The Red Nation. The Red Deal: Indigenous Action to Save Our Earth. Common Notions, 2021.
Indigenous, racialized, and queer people have experienced the menace of extermination and have been able to resist it, and as a result, these groups share a knowledge that is increasingly important if humanity expects to survive in the face of climate disaster. As The Red Nation says in the introduction to the book The Red Deal: Indigenous Action to Save Our Earth (Common Notions 2021), “[t]he path forward is simple: it’s decolonization or extinction.” Under this disjunctive, The Red Nation proposes a series of actions to resume with one primary objective: to restore our relationship to land, which begins with giving it back to the people who have known how to live in a balanced way.
The Red Deal is a manifesto. It is not only a theoretical reflection on the planet, but a recognition of a pressing exigency for acting if we want to secure a space to live. The book is organized into different sections and focuses on three main parts: “Divest: End the Occupation,” “Heal Our Bodies: Reinvest in Our Common Humanity,” and “Heal Our Planet: Reinvest in Our Common Future.” First, for The Red Nation, it is essential to remember that colonization is not a “thing of the past. It is what shapes our present.” As long as colonization is the system in which states relate to land, it will be impossible to stop the track to human extinction; that is why it is necessary to return the land to indigenous peoples because they can help us to restore the balance that capitalism disturbed.

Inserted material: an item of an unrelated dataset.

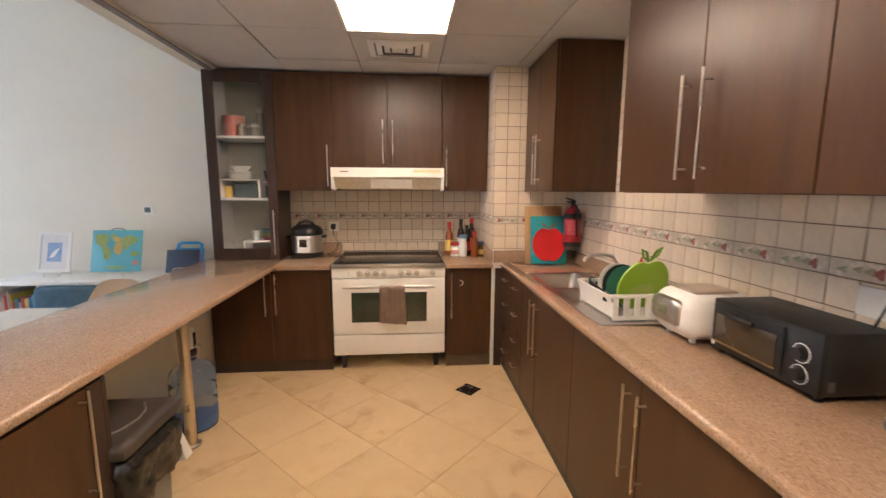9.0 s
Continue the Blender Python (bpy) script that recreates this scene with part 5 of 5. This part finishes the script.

Besides having access to land, bodies must be healed through the acknowledgment of the importance of learning from the natural world. Humans have been on Earth less time than all the other species, so we must learn how to live as a community from how animals, plants, and the natural world keep alive. Restoring the bond with our natural relatives would leads to the possibility of living well. To achieve that goal, we need to learn how to take care of our planet, and the knowledge for doing that is in the natural world itself, where it is possible to find the infrastructures that guarantee the subsistence of people, animals, plants, and land.
The Red Deal aims to motivate people to act if they want to stop extinction of life (mainly human life). It is not enough to change consumption habits; people must take actions that change the system that has created the current crisis.